The Coolest Star. Literally.

“It seems like once people grow up, they have no idea what’s cool.” –Bill Watterson

Well, at least we can all agree on what’s not cool. The Sun.

Image credit: NASA, from what looks like the Stereo spacecraft.

With a surface temperature of around 6,000 Kelvins, the Sun is one of the hottest objects that we’re all familiar with.

But when it comes to stars, the Sun is merely a “G-type” star. It turns out that there are many types of stars that are — typically — more massive, bluer, and hotter than our Sun.

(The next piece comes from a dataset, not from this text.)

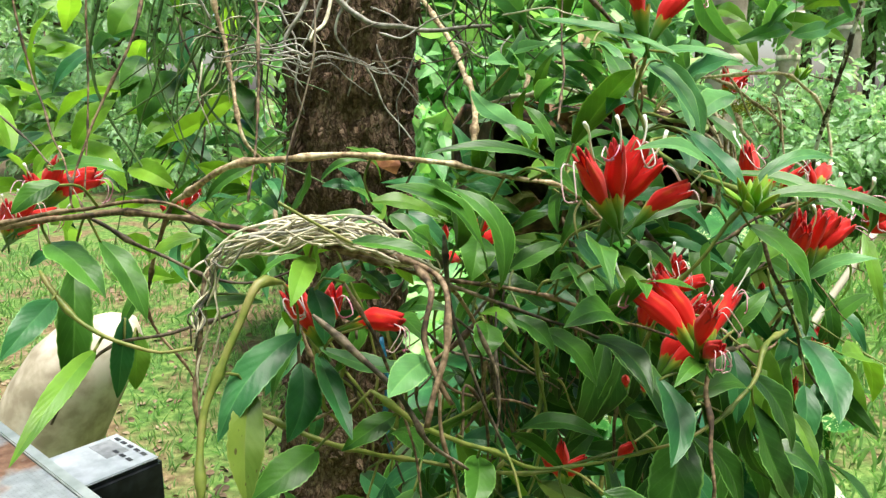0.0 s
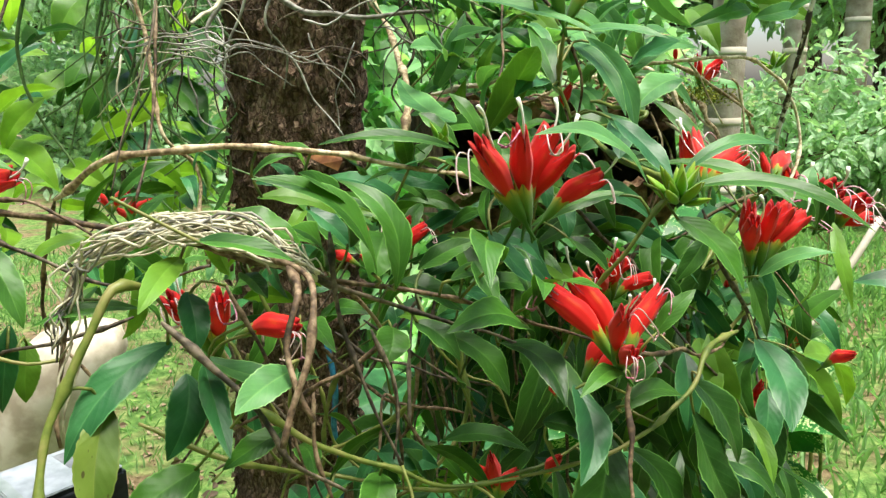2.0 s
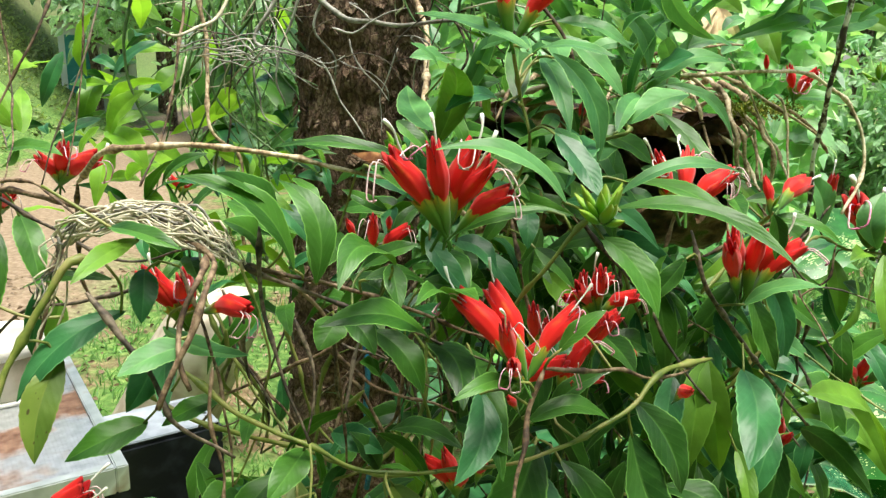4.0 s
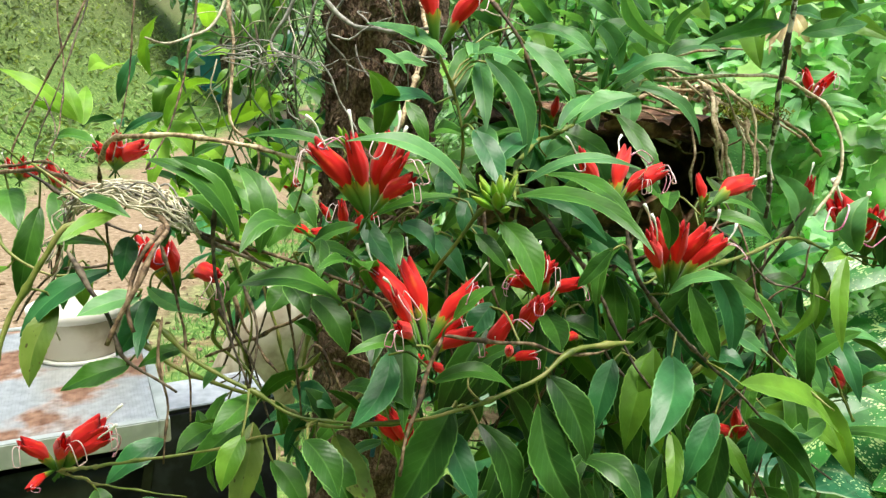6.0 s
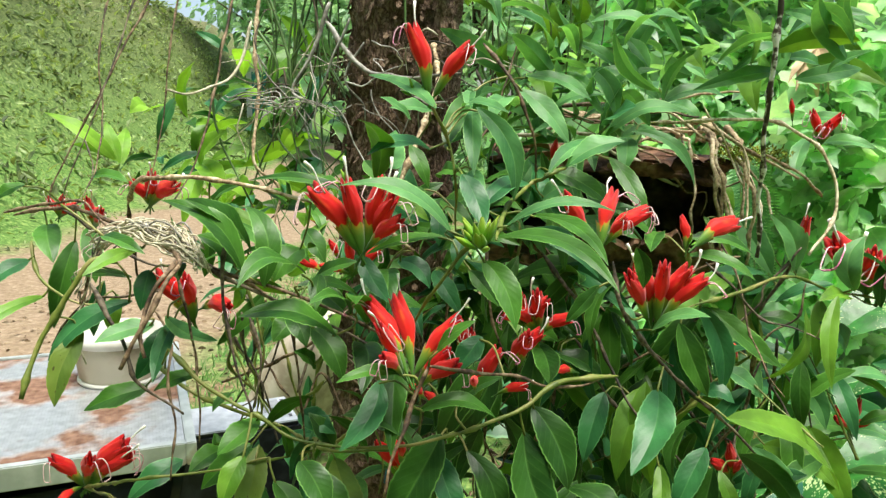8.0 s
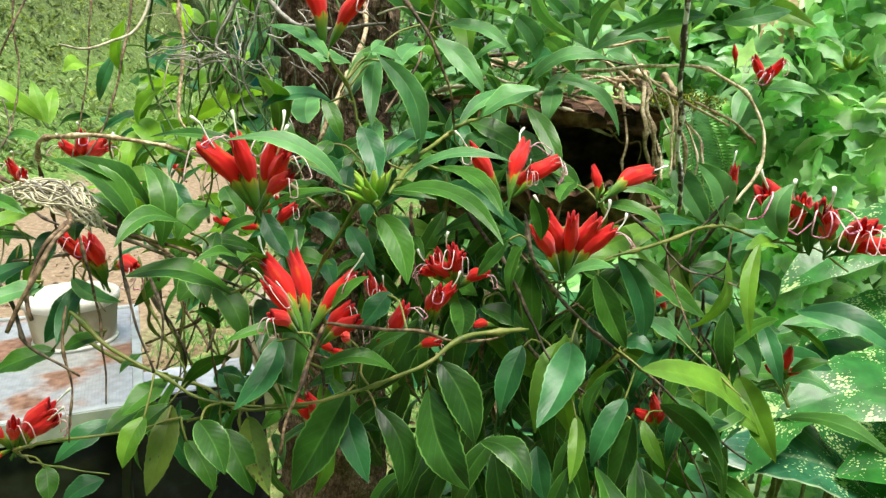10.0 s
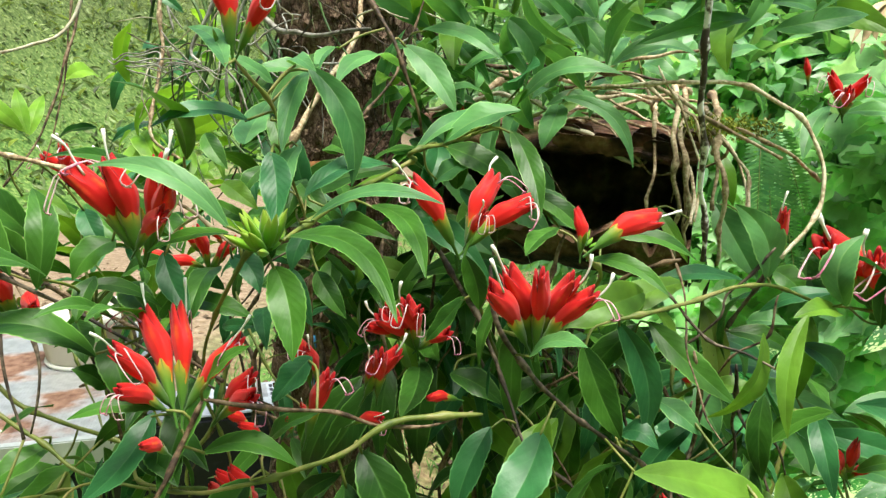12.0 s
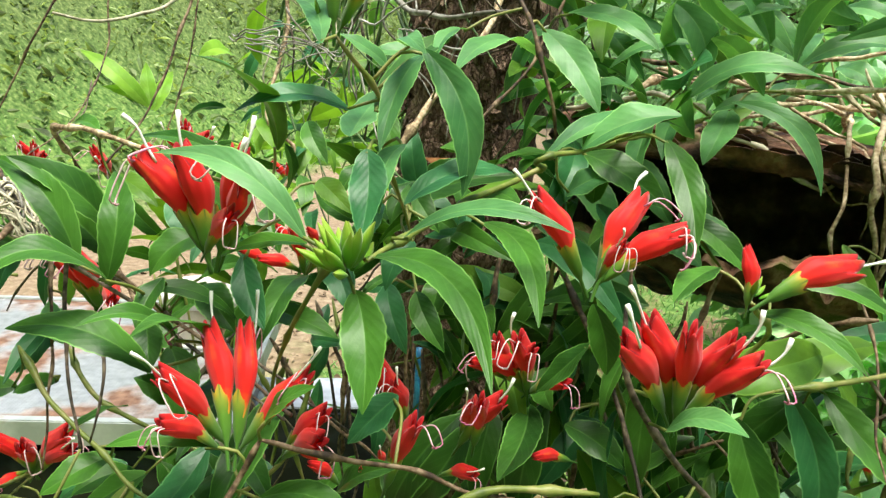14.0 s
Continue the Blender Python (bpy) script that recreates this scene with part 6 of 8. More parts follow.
scatter(vine_left, (-0.16, 0.84, 1.20), (0.18, 0.10, 0.11), 50, 29, -0.3, 0.15, size=(0.4, 0.8))
scatter(vine_left, (-0.02, 0.70, 1.17), (0.16, 0.07, 0.06), 22, 31, -0.3, 0.15, size=(0.45, 0.85))
scatter(vine_left, (-0.02, 0.62, 1.02), (0.10, 0.06, 0.07), 12, 32, -0.9, 0.0, size=(0.5, 0.8))
scatter(vine_right, (0.33, 0.96, 1.09), (0.10, 0.08, 0.08), 26, 30, -0.9, 0.1, size=(0.6, 1.0))


# ---- tree trunk ----
def trunk_axis(z):
    return Vector((-0.195 + 0.048 * z, 1.085 + 0.01 * z, z))


def tree_trunk():
    verts, faces = [], []
    segs, rows = 110, 420
    for i in range(rows + 1):
        z = 3.6 * i / rows
        c = trunk_axis(z)
        for k in range(segs):
            a = 2 * math.pi * k / segs
            p = Vector((math.cos(a), math.sin(a), 0))
            q = c * 1.0 + p * 0.09
            r = 0.086 + 0.035 * math.exp(-z * 3)
            r += 0.006 * noise.noise(q * 9) + 0.008 * noise.noise(Vector((q.x * 30, q.y * 30, q.z * 20)))
            r += 0.008 * abs(noise.noise(Vector((q.x * 62, q.y * 62, q.z * 50)))) + 0.003 * noise.noise(q * 120)
            r += 0.003 * math.sin(z * 62 + 2.2 * noise.noise(q * 8))
            verts.append(c + p * r)
    for i in range(rows):
        for k in range(segs):
            a, b = i * segs + k, i * segs + (k + 1) % segs
            faces.append((a, b, b + segs, a + segs))
    ob = thing("tree", "standing tree with rough brown flaking bark", "tree")
    tagged(ob, "standing tree with rough brown flaking bark", "tree")
    mesh_object("trunk", verts, faces, FLAKING, ob)
    # loose flakes that stand off the bark
    r3 = random.Random(14)
    fv, ff = [], []
    for i in range(520):
        z, a = r3.uniform(0.75, 1.65), r3.uniform(radians(185), radians(360))
        c = trunk_axis(z)
        out = Vector((math.cos(a), math.sin(a), 0))
        side = Vector((-out.y, out.x, 0))
        p = c + out * r3.uniform(0.089, 0.096)
        w, h = r3.uniform(0.003, 0.010), r3.uniform(0.003, 0.011)
        tilt = r3.uniform(-0.006, 0.006)
        o = len(fv)
        for q in range(5):
            g = 2 * math.pi * q / 5 + r3.uniform(-0.3, 0.3)
            fv.append(p + side * (w * math.cos(g)) + Vector((0, 0, h * math.sin(g))) + out * (tilt * math.sin(g) + 0.002))
        for q in range(5):
            fv.append(fv[o + q] - out * 0.003 + (c + out * 0.09 - fv[o + q]) * 0.12)
        ff.append(tuple(range(o, o + 5)))
        for q in range(5):
            ff.append((o + q, o + 5 + q, o + 5 + (q + 1) % 5, o + (q + 1) % 5))
    flakes = mesh_object("loose_bark", fv, ff, FLAKING, ob, smooth=False)
    flakes["kind"] = "stuff"
    scab = part("bark_scab", bark_scab(), DEAD_LEAF, ob, "torn orange-brown flap of bark")
    scab.matrix_basis = pose(-0.075, 0.985, 1.25, 70, 20, 10) @ Matrix.Scale(0.55, 4)
    return ob


def bark_scab():
    bm = bmesh.new()
    pts = [(-0.05, 0, 0), (-0.01, 0.018, 0.006), (0.02, 0.03, 0.012), (0.03, 0.012, 0.02), (0.028, -0.012, 0.01), (-0.01, -0.006, 0.004)]
    bm.faces.new([bm.verts.new(p) for p in pts])
    r = bmesh.ops.extrude_face_region(bm, geom=bm.faces[:])
    for v in r["geom"]:
        if isinstance(v, bmesh.types.BMVert):
            v.co.z -= 0.003
    bmesh.ops.recalc_face_normals(bm, faces=bm.faces[:])
    return bm


tree_trunk()


# ---- aerial roots and hanging strands round the trunk ----
roots = thing("aerial_roots", "pale grey aerial roots looped over the upper trunk", "roots")
ROOT_LINES = [
    ([(-0.16, 0.93, 1.50), (-0.10, 0.93, 1.435), (-0.03, 0.92, 1.42), (0.06, 0.93, 1.425)], 0.0042),
    ([(-0.13, 0.90, 1.52), (-0.155, 0.88, 1.44), (-0.175, 0.87, 1.40), (-0.15, 0.86, 1.385)], 0.0035),
    ([(-0.12, 0.93, 1.50), (-0.16, 0.92, 1.41), (-0.175, 0.92, 1.36), (-0.17, 0.93, 1.32)], 0.0022),
    ([(-0.10, 0.94, 1.47), (-0.13, 0.93, 1.42), (-0.11, 0.95, 1.38), (-0.12, 0.97, 1.34)], 0.0020),
]
for pts, r in ROOT_LINES:
    stem(roots, pts, r, ROOT_GREY, "root", knots=False, wander=0.004)
stem(roots, [(-0.093, 0.690, 1.470), (-0.095, 0.675, 1.425), (-0.100, 0.655, 1.402), (-0.105, 0.636, 1.395), (-0.103, 0.610, 1.388), (-0.098, 0.585, 1.386), (-0.093, 0.562, 1.388)], 0.0021, ROOT_PALE, "root", knots=False, wander=0.002)
rnd = random.Random(21)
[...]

In fact, O-stars, the hottest type, can have surface temperatures over 40,000 Kelvin, hot enough that they would be classified as “Ultraviolet stars,” if only our eyes could see light that energetic.

But going down in temperature, we find that smaller, less massive stars burn at lower temperatures. Once you get down to below about 40% of the mass of the Sun, you go down to being a red-colored M-star, with a temperature of only around 3,000 Kelvins.

Image credit: David A. Aguilar.

M-stars still burn hydrogen into helium, like our Sun does, but don’t have enough mass to burn anything past that, and will die with the weakest of whimpers, simply contracting and fading away.

But even M-stars need to have at least 7 to 8% of the Sun’s mass in order to be able to make helium in their cores. What happens if you’re less massive than that? Well, we do observe stars even cooler than M-stars, but we’ve had to look very hard to find them.

Dropping dramatically in temperature and brightness, we come to the newest class of stars: brown dwarfs. (That’s dwarfs, not dwarves.) These stars, of spectral type L, T, and (theoretically, thus far) Y, are too small to burn hydrogen into helium. The brighter brown dwarfs can form deuterium, the lightest stable isotope of hydrogen, but the dimmest ones can’t even do that.

Image Credit: Gemini Observatory/Artwork by Jon Lomberg.

Still, there’s a fine line somewhere in between a large planet like Jupiter and a Y-type brown dwarf. And we are starting to figure out just what’s in that grey area.

Image credit: Hallinan et al., NRAO/AUI/NSF.

The lowest temperature brown dwarfs that we’ve discovered out there are right around 500 to 550 Kelvin, like this guy, which makes them much colder than Venus, and barely warmer, on average, than the planet Mercury.

That’s right. We’ve discovered stars that are cooler than some of our planets.

The WISE spacecraft, which took the picture above as its final image, may break this record and discover the first Y-type brown dwarf when its data is completely analyzed. How would this happen?

Image credit: Terry Herter.

All stars made out of atoms that have run out of fuel: Y-type brown dwarfs, stellar corpses (like white dwarfs), etc., contract under their own gravity, and that’s the source of their energy. Although it will take at least hundreds of trillions of years (which is many times the age of the Universe), eventually these stars will shrink to a minimum, most stable configuration. At that point, there will be no energy left to release, and these stars will become black dwarfs, huge clumps of matter with a temperature approaching absolute zero!

So come back again when WISE releases their data, because we just might have a new record-holder!